> PROBLEM
All the data must come back unchanged, except that pictures are left out.

> DATA

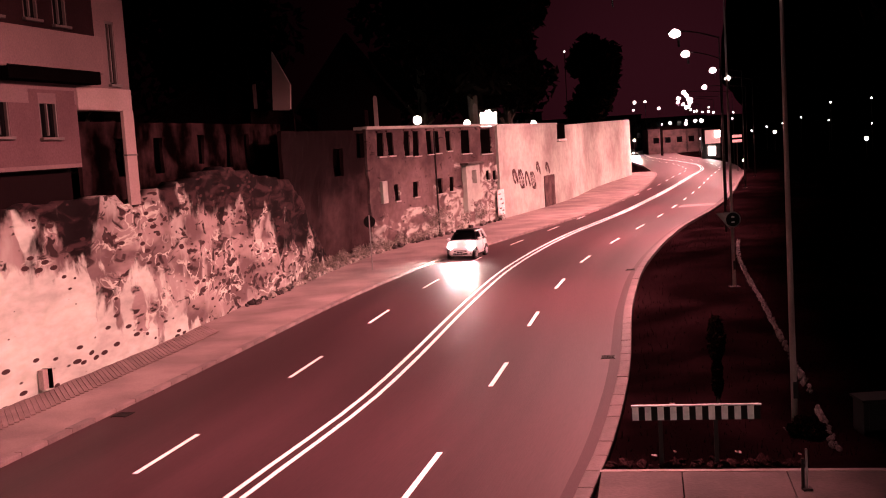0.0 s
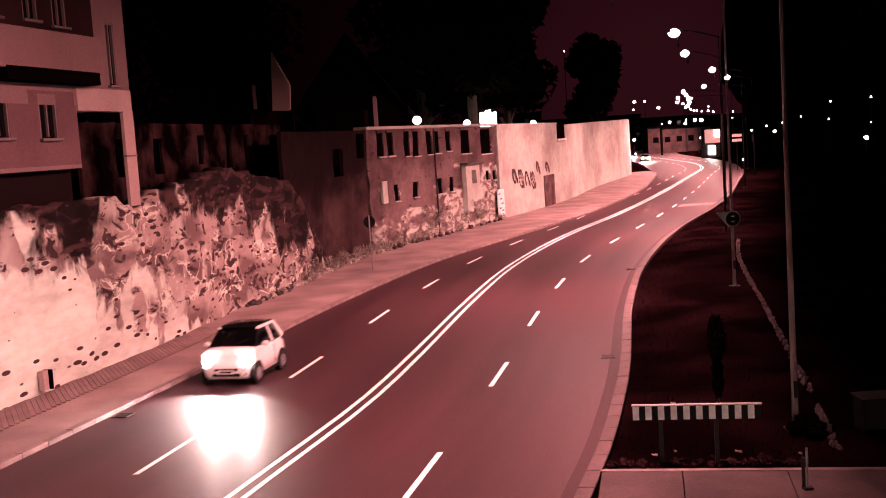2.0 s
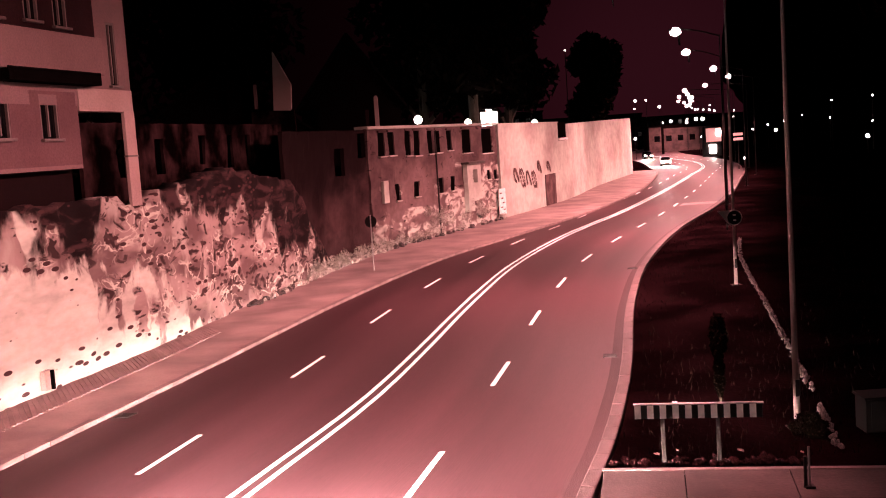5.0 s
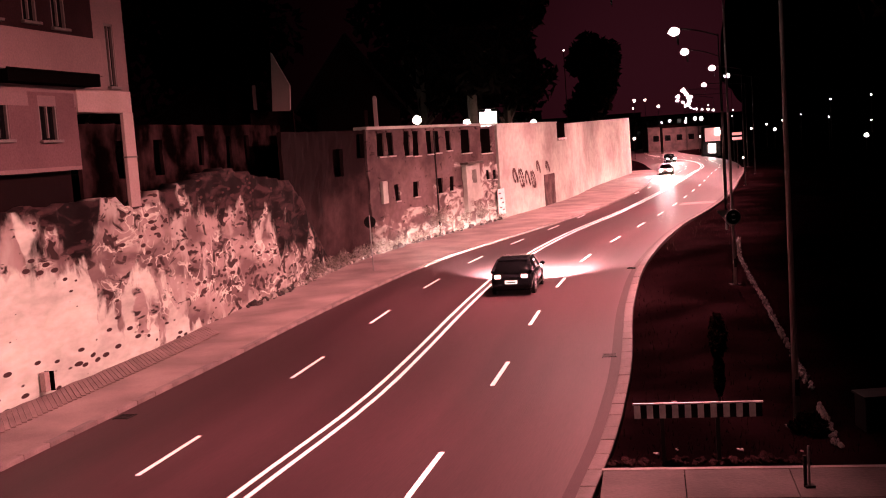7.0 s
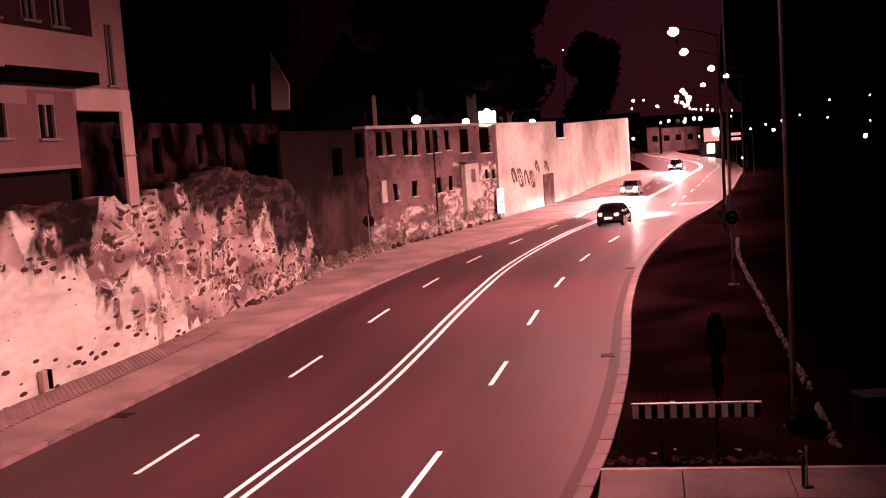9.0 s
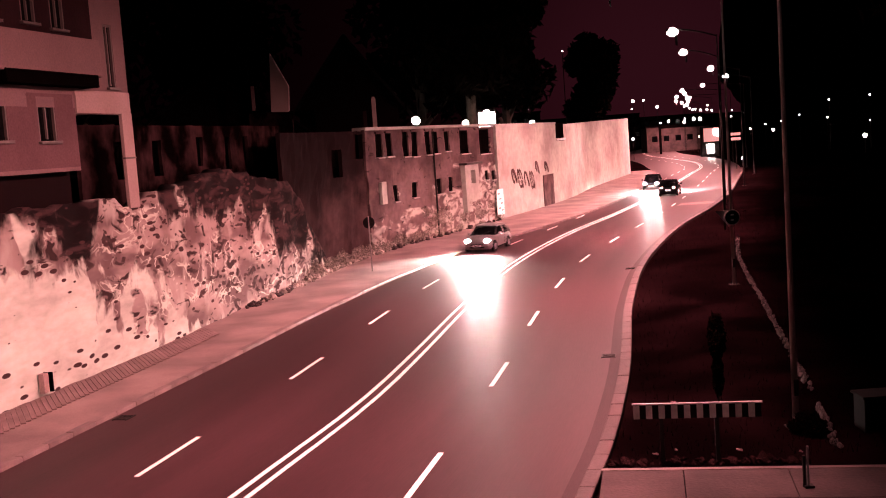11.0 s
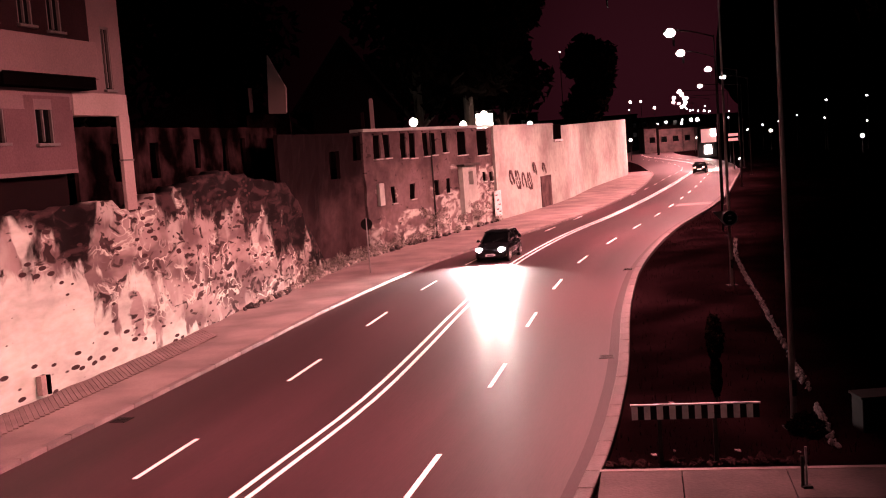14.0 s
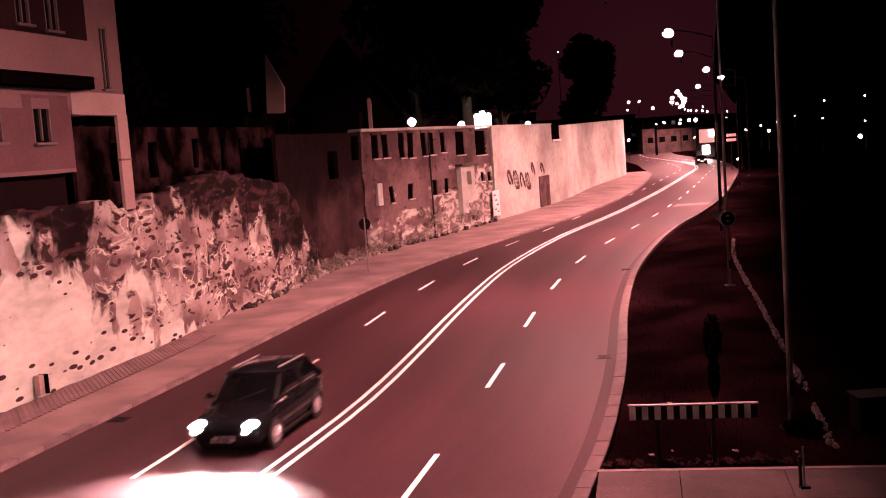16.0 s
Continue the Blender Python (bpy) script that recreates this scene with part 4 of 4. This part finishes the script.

> WRITTEN REPLY
0.0 s
2.0 s
5.0 s
7.0 s
9.0 s
11.0 s
14.0 s
16.0 s
Continue the Blender Python (bpy) script that recreates this scene with part 4 of 4. This part finishes the script.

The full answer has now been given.